━━━ Raw data
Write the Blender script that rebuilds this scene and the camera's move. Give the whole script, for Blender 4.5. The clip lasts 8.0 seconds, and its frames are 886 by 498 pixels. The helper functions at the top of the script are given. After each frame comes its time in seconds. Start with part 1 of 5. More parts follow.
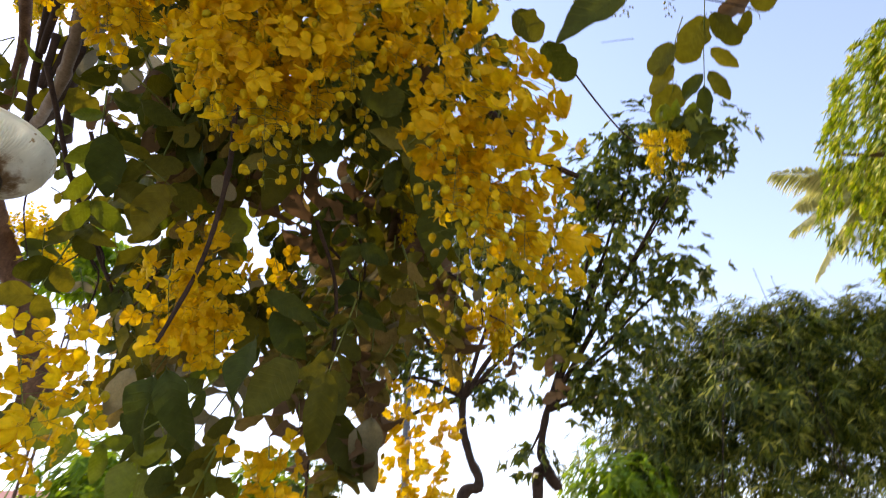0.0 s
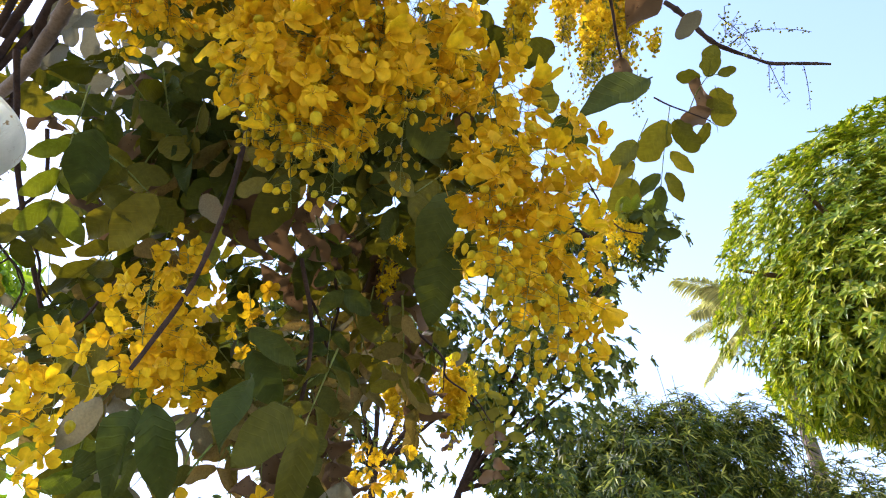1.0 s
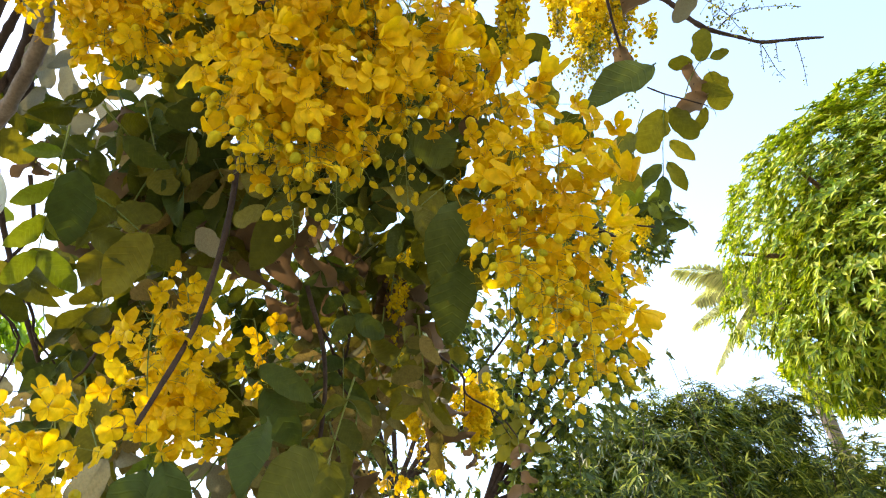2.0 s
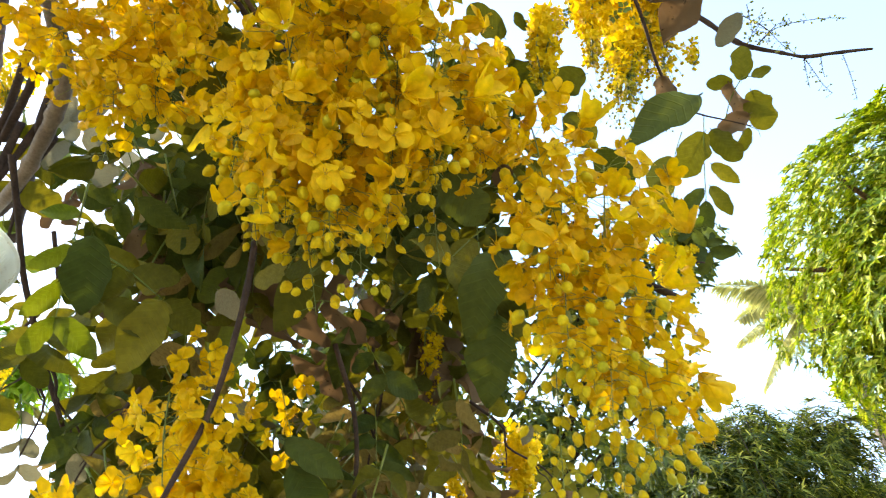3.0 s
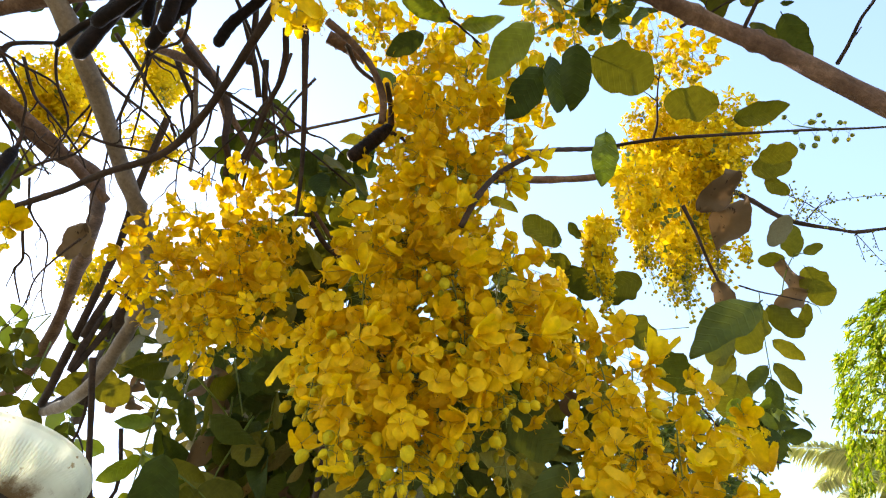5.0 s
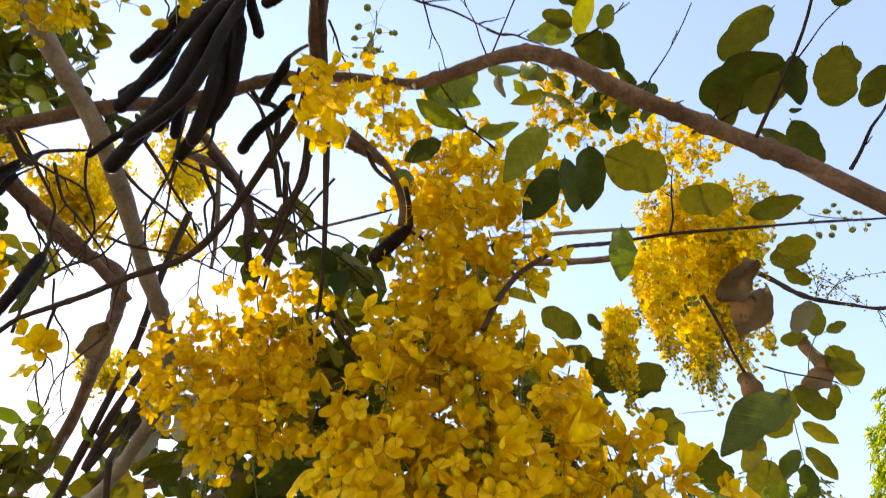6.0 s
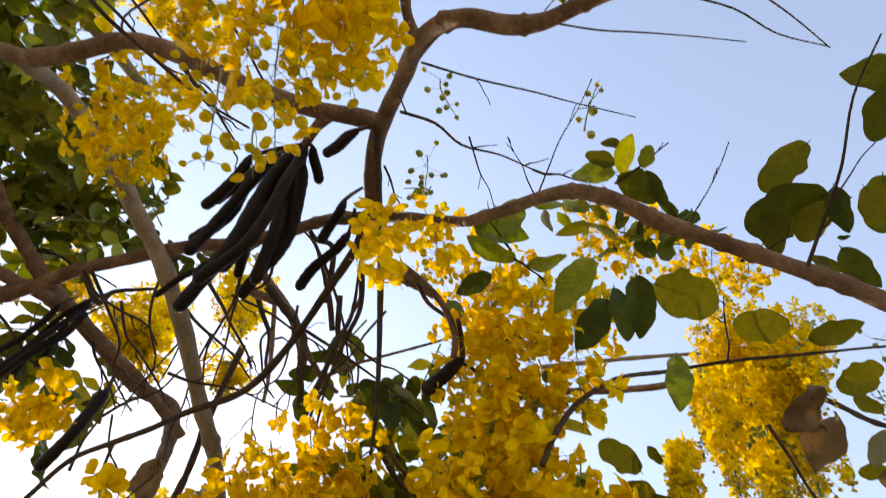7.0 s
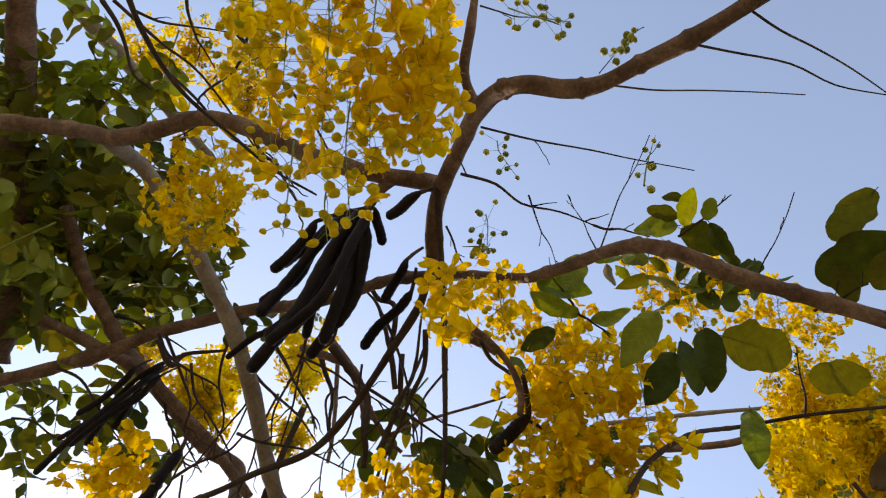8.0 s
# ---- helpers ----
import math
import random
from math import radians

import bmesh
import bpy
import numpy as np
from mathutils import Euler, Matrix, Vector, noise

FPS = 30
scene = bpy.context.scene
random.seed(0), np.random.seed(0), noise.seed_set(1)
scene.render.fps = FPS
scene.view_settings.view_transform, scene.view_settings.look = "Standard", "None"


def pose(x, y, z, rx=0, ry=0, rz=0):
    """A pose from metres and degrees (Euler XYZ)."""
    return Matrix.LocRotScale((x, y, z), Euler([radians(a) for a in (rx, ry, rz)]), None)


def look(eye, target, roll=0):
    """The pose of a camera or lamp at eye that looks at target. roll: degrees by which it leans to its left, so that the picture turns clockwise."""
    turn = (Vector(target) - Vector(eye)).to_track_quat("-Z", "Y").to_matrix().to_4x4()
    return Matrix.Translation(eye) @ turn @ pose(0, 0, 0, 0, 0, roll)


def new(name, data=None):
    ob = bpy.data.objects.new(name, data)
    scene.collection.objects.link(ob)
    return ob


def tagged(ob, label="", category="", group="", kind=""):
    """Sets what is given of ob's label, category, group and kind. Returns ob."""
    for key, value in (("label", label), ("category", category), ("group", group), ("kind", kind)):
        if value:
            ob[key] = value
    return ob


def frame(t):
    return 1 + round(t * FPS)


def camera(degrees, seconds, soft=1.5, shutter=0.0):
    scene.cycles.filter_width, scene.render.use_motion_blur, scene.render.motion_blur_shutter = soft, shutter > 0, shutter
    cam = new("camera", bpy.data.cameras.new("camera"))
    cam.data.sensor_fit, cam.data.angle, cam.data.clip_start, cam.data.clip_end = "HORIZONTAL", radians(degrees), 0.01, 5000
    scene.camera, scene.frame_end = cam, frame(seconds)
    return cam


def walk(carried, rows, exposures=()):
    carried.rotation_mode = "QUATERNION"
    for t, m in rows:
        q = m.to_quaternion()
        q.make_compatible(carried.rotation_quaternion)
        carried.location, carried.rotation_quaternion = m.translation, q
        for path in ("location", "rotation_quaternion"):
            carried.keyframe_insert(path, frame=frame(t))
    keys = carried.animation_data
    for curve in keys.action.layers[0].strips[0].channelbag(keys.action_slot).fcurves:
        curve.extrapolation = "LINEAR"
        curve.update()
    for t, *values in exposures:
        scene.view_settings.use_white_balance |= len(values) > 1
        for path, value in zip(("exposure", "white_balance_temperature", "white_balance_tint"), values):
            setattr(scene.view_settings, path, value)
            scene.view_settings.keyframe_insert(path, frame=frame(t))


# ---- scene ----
cam = camera(69.2, 8.0, soft=1.1, shutter=0.3)
PATH = [
    (0, (0.0387, 0.2037, 1.7036), (-0.0210, 1.9346, 2.7037), -0.33),
    (0.5, (-0.0794, 0.2686, 1.7066), (0.0291, 1.8775, 2.8896), 2.36),
    (1, (-0.1270, 0.2728, 1.7122), (0.0895, 1.8717, 2.8940), 1.99),
    (1.2, (-0.1272, 0.2818, 1.7219), (0.0932, 1.8817, 2.9017), 1.23),
    (2.3, (-0.1510, 0.3266, 1.7614), (0.0660, 1.8624, 3.0241), -4.60),
    (2.5, (-0.1520, 0.3298, 1.7721), (0.0230, 1.8374, 3.0746), -3.53),
    (3, (-0.1400, 0.3474, 1.8392), (-0.0200, 1.8923, 3.1037), -3.08),
    (3.5, (-0.1480, 0.3403, 1.8796), (-0.1910, 1.7643, 3.2833), 0.36),
    (4, (-0.1680, 0.3264, 1.8781), (-0.2200, 1.6754, 3.3537), 1.38),
    (4.5, (-0.1670, 0.2926, 1.8854), (-0.1670, 1.5582, 3.4340), 0.90),
    (4.7, (-0.1660, 0.2799, 1.8882), (-0.1720, 1.5201, 3.4572), 0.46),
    (5.8, (-0.1730, 0.2381, 1.9062), (-0.2240, 1.3168, 3.5897), 1.19),
    (6, (-0.1760, 0.2325, 1.9093), (-0.2310, 1.2483, 3.6313), 0.83),
    (6.5, (-0.1760, 0.2223, 1.9095), (-0.3040, 1.0762, 3.7135), 4.54),
    (7, (-0.1890, 0.2159, 1.8942), (-0.3549, 0.8684, 3.7775), 9.79),
    (7.5, (-0.2000, 0.2139, 1.8827), (-0.4300, 0.6914, 3.8112), 19.57),
    (8, (-0.2070, 0.2052, 1.8740), (-0.5080, 0.6748, 3.7947), 25.72),
]
walk(cam, [(t, look(eye, target, roll)) for t, eye, target, roll in PATH],
     exposures=[(0, 1.04, 7100, 29), (0.5, 1.18, 6600, 29), (1.0, 1.6, 6200, 28), (1.2, 1.68, 6300, 25), (2.3, 1.96, 6900, 14), (3.5, 2.02, 6850, 13), (4.7, 1.8, 6850, 13), (5.8, 1.52, 7350, 19), (6.5, 1.42, 8250, 20), (7.0, 1.28, 8500, 20), (8, 0.88, 8100, 20)])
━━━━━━
Repeat the material above word for word and skip every image in it.

Write the Blender script that rebuilds this scene and the camera's move. Give the whole script, for Blender 4.5. The clip lasts 8.0 seconds, and its frames are 886 by 498 pixels. The helper functions at the top of the script are given. After each frame comes its time in seconds. Start with part 1 of 5. More parts follow.
0.0 s
1.0 s
2.0 s
3.0 s
5.0 s
6.0 s
7.0 s
8.0 s
# ---- helpers ----
import math
import random
from math import radians

import bmesh
import bpy
import numpy as np
from mathutils import Euler, Matrix, Vector, noise

FPS = 30
scene = bpy.context.scene
random.seed(0), np.random.seed(0), noise.seed_set(1)
scene.render.fps = FPS
scene.view_settings.view_transform, scene.view_settings.look = "Standard", "None"


def pose(x, y, z, rx=0, ry=0, rz=0):
    """A pose from metres and degrees (Euler XYZ)."""
    return Matrix.LocRotScale((x, y, z), Euler([radians(a) for a in (rx, ry, rz)]), None)


def look(eye, target, roll=0):
    """The pose of a camera or lamp at eye that looks at target. roll: degrees by which it leans to its left, so that the picture turns clockwise."""
    turn = (Vector(target) - Vector(eye)).to_track_quat("-Z", "Y").to_matrix().to_4x4()
    return Matrix.Translation(eye) @ turn @ pose(0, 0, 0, 0, 0, roll)


def new(name, data=None):
    ob = bpy.data.objects.new(name, data)
    scene.collection.objects.link(ob)
    return ob


def tagged(ob, label="", category="", group="", kind=""):
    """Sets what is given of ob's label, category, group and kind. Returns ob."""
    for key, value in (("label", label), ("category", category), ("group", group), ("kind", kind)):
        if value:
            ob[key] = value
    return ob


def frame(t):
    return 1 + round(t * FPS)


def camera(degrees, seconds, soft=1.5, shutter=0.0):
    scene.cycles.filter_width, scene.render.use_motion_blur, scene.render.motion_blur_shutter = soft, shutter > 0, shutter
    cam = new("camera", bpy.data.cameras.new("camera"))
    cam.data.sensor_fit, cam.data.angle, cam.data.clip_start, cam.data.clip_end = "HORIZONTAL", radians(degrees), 0.01, 5000
    scene.camera, scene.frame_end = cam, frame(seconds)
    return cam


def walk(carried, rows, exposures=()):
    carried.rotation_mode = "QUATERNION"
    for t, m in rows:
        q = m.to_quaternion()
        q.make_compatible(carried.rotation_quaternion)
        carried.location, carried.rotation_quaternion = m.translation, q
        for path in ("location", "rotation_quaternion"):
            carried.keyframe_insert(path, frame=frame(t))
    keys = carried.animation_data
    for curve in keys.action.layers[0].strips[0].channelbag(keys.action_slot).fcurves:
        curve.extrapolation = "LINEAR"
        curve.update()
    for t, *values in exposures:
        scene.view_settings.use_white_balance |= len(values) > 1
        for path, value in zip(("exposure", "white_balance_temperature", "white_balance_tint"), values):
            setattr(scene.view_settings, path, value)
            scene.view_settings.keyframe_insert(path, frame=frame(t))


# ---- scene ----
cam = camera(69.2, 8.0, soft=1.1, shutter=0.3)
PATH = [
    (0, (0.0387, 0.2037, 1.7036), (-0.0210, 1.9346, 2.7037), -0.33),
    (0.5, (-0.0794, 0.2686, 1.7066), (0.0291, 1.8775, 2.8896), 2.36),
    (1, (-0.1270, 0.2728, 1.7122), (0.0895, 1.8717, 2.8940), 1.99),
    (1.2, (-0.1272, 0.2818, 1.7219), (0.0932, 1.8817, 2.9017), 1.23),
    (2.3, (-0.1510, 0.3266, 1.7614), (0.0660, 1.8624, 3.0241), -4.60),
    (2.5, (-0.1520, 0.3298, 1.7721), (0.0230, 1.8374, 3.0746), -3.53),
    (3, (-0.1400, 0.3474, 1.8392), (-0.0200, 1.8923, 3.1037), -3.08),
    (3.5, (-0.1480, 0.3403, 1.8796), (-0.1910, 1.7643, 3.2833), 0.36),
    (4, (-0.1680, 0.3264, 1.8781), (-0.2200, 1.6754, 3.3537), 1.38),
    (4.5, (-0.1670, 0.2926, 1.8854), (-0.1670, 1.5582, 3.4340), 0.90),
    (4.7, (-0.1660, 0.2799, 1.8882), (-0.1720, 1.5201, 3.4572), 0.46),
    (5.8, (-0.1730, 0.2381, 1.9062), (-0.2240, 1.3168, 3.5897), 1.19),
    (6, (-0.1760, 0.2325, 1.9093), (-0.2310, 1.2483, 3.6313), 0.83),
    (6.5, (-0.1760, 0.2223, 1.9095), (-0.3040, 1.0762, 3.7135), 4.54),
    (7, (-0.1890, 0.2159, 1.8942), (-0.3549, 0.8684, 3.7775), 9.79),
    (7.5, (-0.2000, 0.2139, 1.8827), (-0.4300, 0.6914, 3.8112), 19.57),
    (8, (-0.2070, 0.2052, 1.8740), (-0.5080, 0.6748, 3.7947), 25.72),
]
walk(cam, [(t, look(eye, target, roll)) for t, eye, target, roll in PATH],
     exposures=[(0, 1.04, 7100, 29), (0.5, 1.18, 6600, 29), (1.0, 1.6, 6200, 28), (1.2, 1.68, 6300, 25), (2.3, 1.96, 6900, 14), (3.5, 2.02, 6850, 13), (4.7, 1.8, 6850, 13), (5.8, 1.52, 7350, 19), (6.5, 1.42, 8250, 20), (7.0, 1.28, 8500, 20), (8, 0.88, 8100, 20)])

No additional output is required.